### Provided records
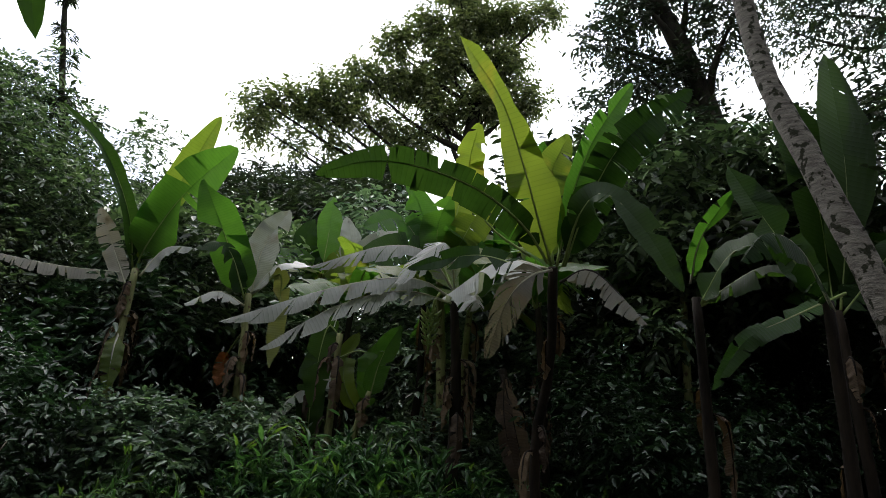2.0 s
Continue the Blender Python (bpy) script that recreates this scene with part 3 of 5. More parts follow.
mid_b = banana_plant((-5.72, 7.93, 0), (-5.81, 7.85, 4.4), "banana plant with a pale upright leaf and shredded brown sheaths", 0.07, 0.05, M_STEM, 9, 4)
banana_leaf(mid_b, [(-5.81, 7.85, 4.3), (-6.1, 7.51, 5.11), (-6.42, 7.04, 6.05)], 0.62, M_BANANA, seed=41, cuts=2, fold=0.15)
banana_leaf(mid_b, [(-5.78, 7.88, 4.3), (-5.75, 7.9, 5.13), (-5.56, 8.17, 5.95)], 0.5, M_BANANA_WAXY_SHEEN, seed=42, cuts=2, rib=M_RIB_PALE)
banana_leaf(mid_b, [(-5.84, 7.83, 4.3), (-6.01, 7.42, 5.0), (-6.3, 7.06, 4.9)], 0.28, M_BANANA_DARK, face=(0.4, -0.6, 0.6), seed=43, cuts=4, droop=0.5)
banana_leaf(mid_b, [(-5.8, 7.86, 4.4), (-5.45, 8.0, 4.9), (-4.95, 8.2, 4.94)], 0.3, M_BANANA_WAXY_SHEEN, face=(0.2, -0.5, 0.8), seed=44, cuts=6, droop=0.5, rib=M_RIB_PALE)
banana_leaf(mid_b, [(-5.78, 7.88, 4.35), (-5.47, 8.09, 4.79), (-5.41, 8.14, 4.08), (-5.4, 8.14, 3.3)], 0.27, M_BANANA_YELLOW, seed=45, cuts=2, fold=0.05, stalk=0.2, label="yellowing hanging leaf")
banana_leaf(mid_b, [(-5.8, 7.8, 4.2), (-6.1, 7.5, 4.35), (-6.5, 7.3, 4.1)], 0.2, M_BANANA_WAXY_SHEEN, face=(0.1, -0.3, 0.9), seed=46, cuts=6, droop=0.8, fold=-0.4, rib=M_RIB_PALE)


def grove_plant(x, y, height, seed, n=7, mats=(M_BANANA, M_BANANA_DARK, M_BANANA_YOUNG), label="banana plant of the grove with tattered green leaves", spread=1.0, length=(1.5, 2.4)):
    r = np.random.default_rng(seed)
    z = float(ground_z(x, y))
    crown = np.array([x + r.normal(0, 0.12), y + r.normal(0, 0.12), z + height])
    plant = banana_plant((x, y, 0), tuple(crown), label, 0.085, 0.05, [M_STEM, M_STEM_DRY][seed % 2], 5, seed)
    for k in range(n):
        a = k * 2.4 + r.uniform(-0.4, 0.4)
        ln = r.uniform(*length)
        rise = r.uniform(0.15, 0.95)
        out = np.array([math.cos(a), math.sin(a), 0]) * spread
        p1 = crown + out * ln * 0.3 * (1.2 - rise) + np.array([0, 0, ln * 0.5 * rise])
        p2 = crown + out * ln * (1.05 - 0.55 * rise) + np.array([0, 0, ln * (0.85 * rise - 0.3)])
        up = np.array([-out[0] * 0.6 + TO_EYE[0] * 0.4, -out[1] * 0.6 + TO_EYE[1] * 0.4, 0.7])
        banana_leaf(plant, [crown - np.array([0, 0, 0.15]), p1, p2], r.uniform(0.45, 0.65), mats[int(r.integers(len(mats)))], face=up, cuts=int(r.integers(0, 12)), gap=0.1, droop=r.uniform(0, 0.6), fold=r.uniform(-0.2, 0.25), seed=seed * 17 + k)
    return plant


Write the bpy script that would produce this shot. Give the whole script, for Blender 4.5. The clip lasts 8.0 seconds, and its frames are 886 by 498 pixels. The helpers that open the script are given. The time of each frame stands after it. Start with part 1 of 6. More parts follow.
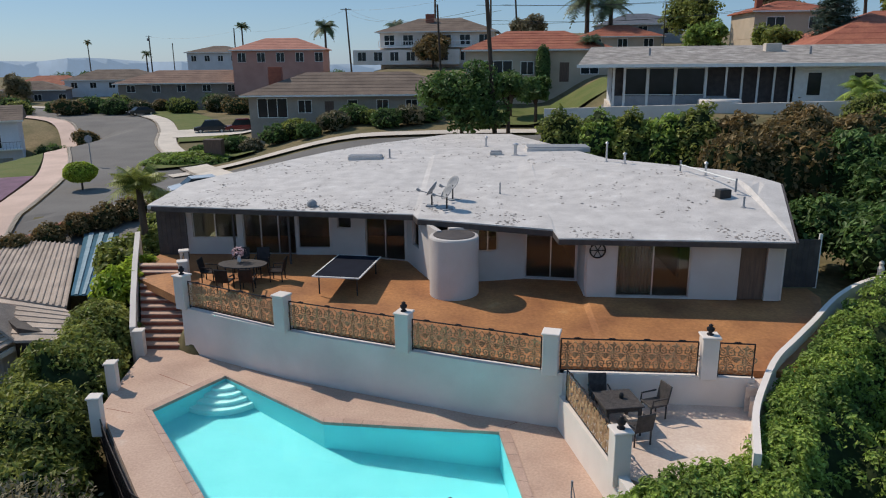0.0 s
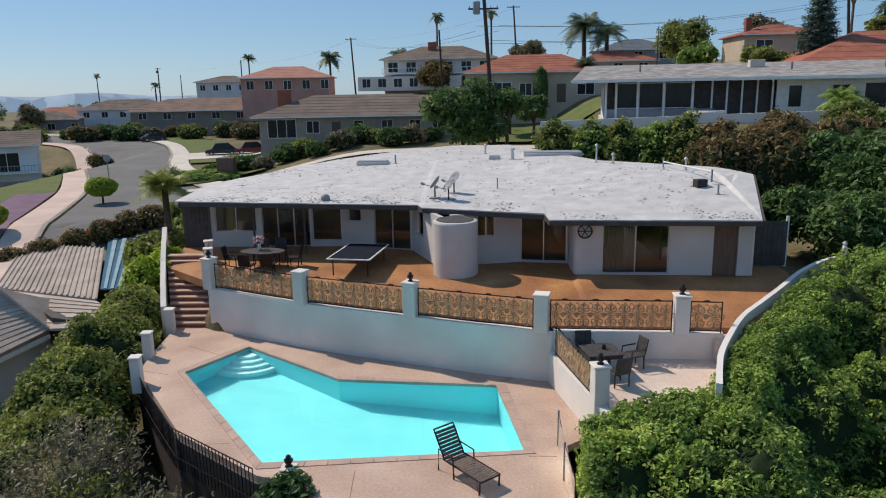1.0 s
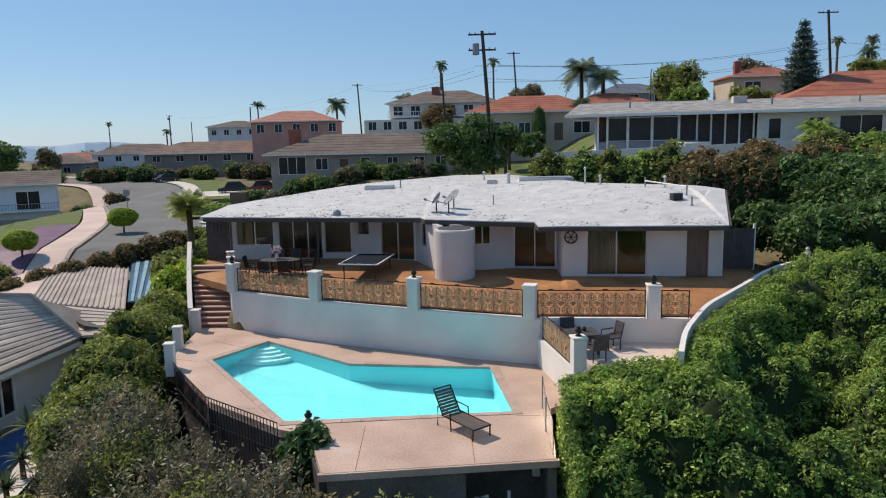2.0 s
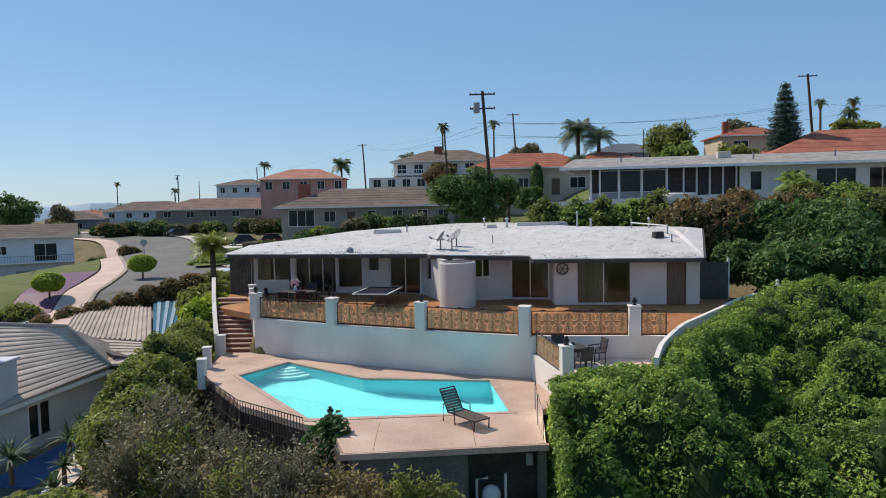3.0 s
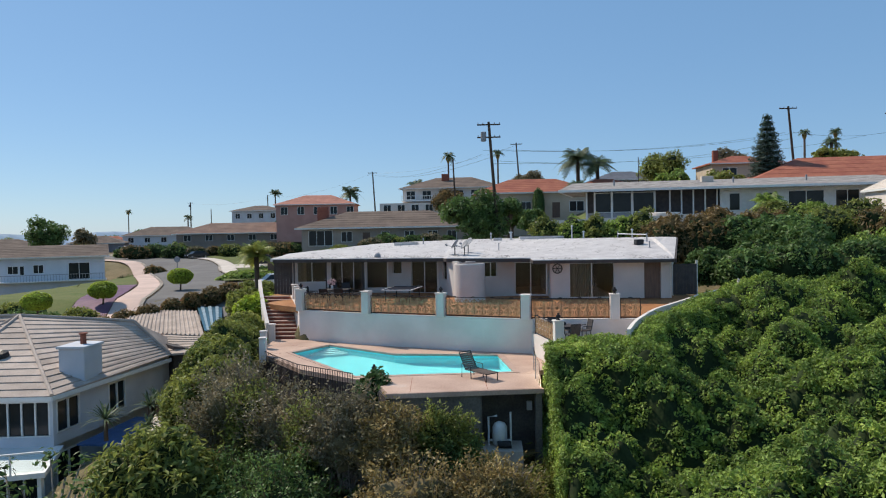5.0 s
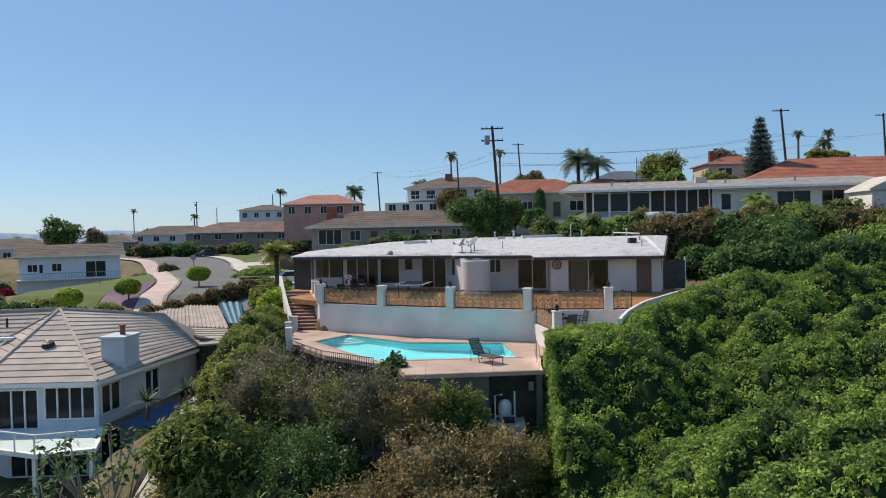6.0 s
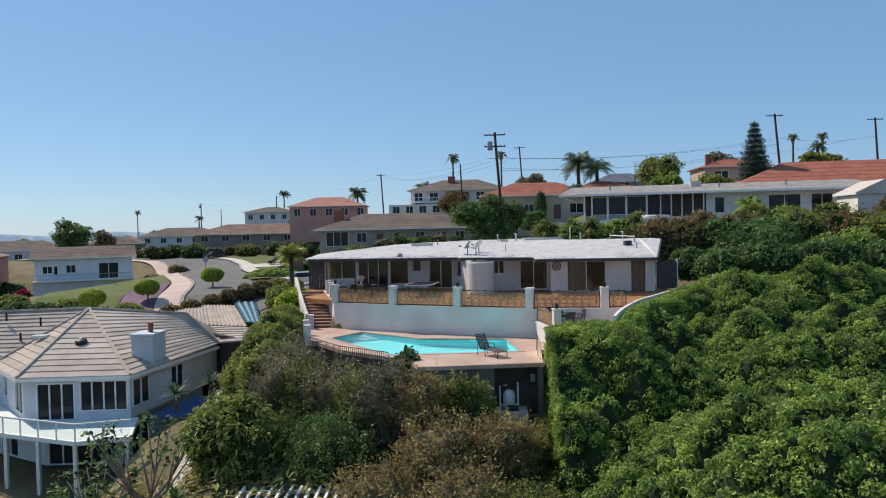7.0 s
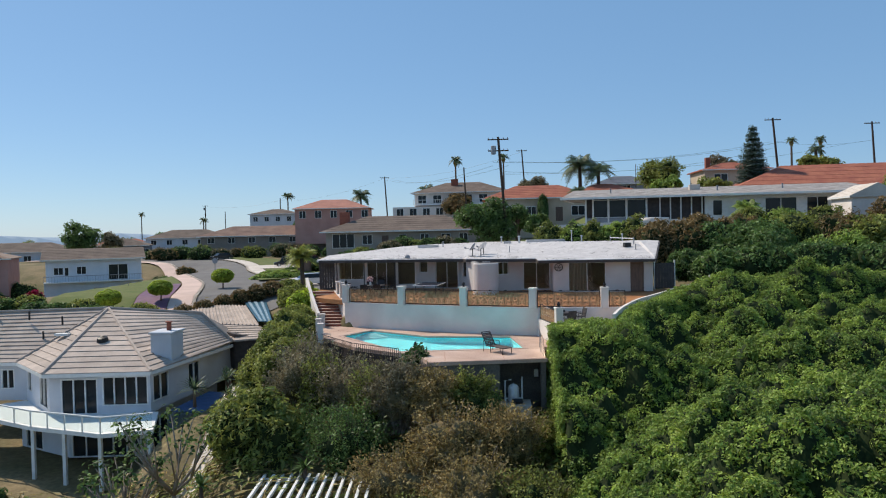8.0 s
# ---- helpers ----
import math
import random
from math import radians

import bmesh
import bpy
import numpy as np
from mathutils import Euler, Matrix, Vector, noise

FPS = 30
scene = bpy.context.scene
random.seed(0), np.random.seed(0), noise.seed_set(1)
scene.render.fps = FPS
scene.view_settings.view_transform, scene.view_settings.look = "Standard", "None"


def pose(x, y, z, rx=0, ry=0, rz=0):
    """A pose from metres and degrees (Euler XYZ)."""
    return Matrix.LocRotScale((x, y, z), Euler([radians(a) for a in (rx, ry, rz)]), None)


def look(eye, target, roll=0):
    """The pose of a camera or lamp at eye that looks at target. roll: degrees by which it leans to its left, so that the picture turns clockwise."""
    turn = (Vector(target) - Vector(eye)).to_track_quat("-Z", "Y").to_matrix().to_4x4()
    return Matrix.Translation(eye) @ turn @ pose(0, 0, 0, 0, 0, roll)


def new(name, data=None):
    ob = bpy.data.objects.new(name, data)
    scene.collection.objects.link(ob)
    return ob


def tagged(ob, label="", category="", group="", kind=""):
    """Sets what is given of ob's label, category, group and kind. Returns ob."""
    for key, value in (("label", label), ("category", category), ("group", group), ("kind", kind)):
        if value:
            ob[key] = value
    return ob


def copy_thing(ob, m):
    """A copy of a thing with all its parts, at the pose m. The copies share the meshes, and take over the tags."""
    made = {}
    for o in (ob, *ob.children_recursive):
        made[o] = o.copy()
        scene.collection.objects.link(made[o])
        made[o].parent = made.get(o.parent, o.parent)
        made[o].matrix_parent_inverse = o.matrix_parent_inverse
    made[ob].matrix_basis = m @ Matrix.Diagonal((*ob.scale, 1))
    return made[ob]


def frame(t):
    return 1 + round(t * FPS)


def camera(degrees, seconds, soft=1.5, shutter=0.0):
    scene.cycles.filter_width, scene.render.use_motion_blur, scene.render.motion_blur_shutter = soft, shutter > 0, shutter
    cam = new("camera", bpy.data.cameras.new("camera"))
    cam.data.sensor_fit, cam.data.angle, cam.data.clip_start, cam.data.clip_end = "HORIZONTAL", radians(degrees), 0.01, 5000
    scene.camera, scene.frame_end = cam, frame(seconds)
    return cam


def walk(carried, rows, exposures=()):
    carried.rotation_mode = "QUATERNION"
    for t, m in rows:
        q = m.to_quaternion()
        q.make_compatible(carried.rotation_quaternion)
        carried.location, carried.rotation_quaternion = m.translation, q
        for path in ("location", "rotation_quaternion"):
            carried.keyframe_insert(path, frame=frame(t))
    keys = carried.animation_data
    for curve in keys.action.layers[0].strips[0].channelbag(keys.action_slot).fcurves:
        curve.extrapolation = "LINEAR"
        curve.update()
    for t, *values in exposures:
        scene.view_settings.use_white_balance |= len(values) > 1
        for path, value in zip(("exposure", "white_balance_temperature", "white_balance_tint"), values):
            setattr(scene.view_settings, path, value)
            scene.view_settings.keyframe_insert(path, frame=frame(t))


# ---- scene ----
cam = camera(63.6, 8.0, soft=1.1)
PATH = [
    (0, (1.843, -24.978, 8.453), (1.758, -23.046, 7.94), -0.5),
    (0.5, (1.914, -26.536, 7.885), (1.824, -24.596, 7.409), -0.8),
    (1, (2.008, -28.074, 7.295), (1.913, -26.124, 6.865), -1.0),
    (2.5, (2.413, -33.334, 5.649), (2.304, -31.349, 5.429), -1.2),
    (3, (2.368, -35.131, 5.193), (2.26, -33.139, 5.06), -1.1),
    (3.5, (2.312, -36.911, 4.704), (2.202, -34.916, 4.631), -1.1),
    (4, (2.199, -38.646, 4.308), (2.087, -36.65, 4.258), -1.1),
    (4.5, (2.135, -40.422, 4.092), (2.02, -38.426, 4.044), -1.0),
    (6, (1.842, -46.066, 4.194), (1.72, -44.071, 4.139), -1.1),
    (6.5, (1.717, -47.777, 4.343), (1.594, -45.782, 4.289), -1.2),
    (7, (1.625, -49.189, 4.412), (1.5, -47.194, 4.359), -1.2),
    (7.5, (1.489, -50.343, 4.402), (1.362, -48.348, 4.354), -1.2),
    (8, (1.422, -51.213, 4.468), (1.292, -49.218, 4.42), -1.2),
]
walk(cam, [(t, look(eye, target, roll)) for t, eye, target, roll in PATH], exposures=[(0, -0.58, 6850, 10), (1, -0.46, 6850, 10), (2.5, -0.3, 6850, 10), (8, -0.26, 6850, 10)])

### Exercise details
Omit every picture, and please return the entries exactly from the first line through the line with "droop=0.8, fold=-0.4, rib=M_RIB_PALE)", both included.

### Full response
2.0 s
Continue the Blender Python (bpy) script that recreates this scene with part 3 of 5. More parts follow.
mid_b = banana_plant((-5.72, 7.93, 0), (-5.81, 7.85, 4.4), "banana plant with a pale upright leaf and shredded brown sheaths", 0.07, 0.05, M_STEM, 9, 4)
banana_leaf(mid_b, [(-5.81, 7.85, 4.3), (-6.1, 7.51, 5.11), (-6.42, 7.04, 6.05)], 0.62, M_BANANA, seed=41, cuts=2, fold=0.15)
banana_leaf(mid_b, [(-5.78, 7.88, 4.3), (-5.75, 7.9, 5.13), (-5.56, 8.17, 5.95)], 0.5, M_BANANA_WAXY_SHEEN, seed=42, cuts=2, rib=M_RIB_PALE)
banana_leaf(mid_b, [(-5.84, 7.83, 4.3), (-6.01, 7.42, 5.0), (-6.3, 7.06, 4.9)], 0.28, M_BANANA_DARK, face=(0.4, -0.6, 0.6), seed=43, cuts=4, droop=0.5)
banana_leaf(mid_b, [(-5.8, 7.86, 4.4), (-5.45, 8.0, 4.9), (-4.95, 8.2, 4.94)], 0.3, M_BANANA_WAXY_SHEEN, face=(0.2, -0.5, 0.8), seed=44, cuts=6, droop=0.5, rib=M_RIB_PALE)
banana_leaf(mid_b, [(-5.78, 7.88, 4.35), (-5.47, 8.09, 4.79), (-5.41, 8.14, 4.08), (-5.4, 8.14, 3.3)], 0.27, M_BANANA_YELLOW, seed=45, cuts=2, fold=0.05, stalk=0.2, label="yellowing hanging leaf")
banana_leaf(mid_b, [(-5.8, 7.8, 4.2), (-6.1, 7.5, 4.35), (-6.5, 7.3, 4.1)], 0.2, M_BANANA_WAXY_SHEEN, face=(0.1, -0.3, 0.9), seed=46, cuts=6, droop=0.8, fold=-0.4, rib=M_RIB_PALE)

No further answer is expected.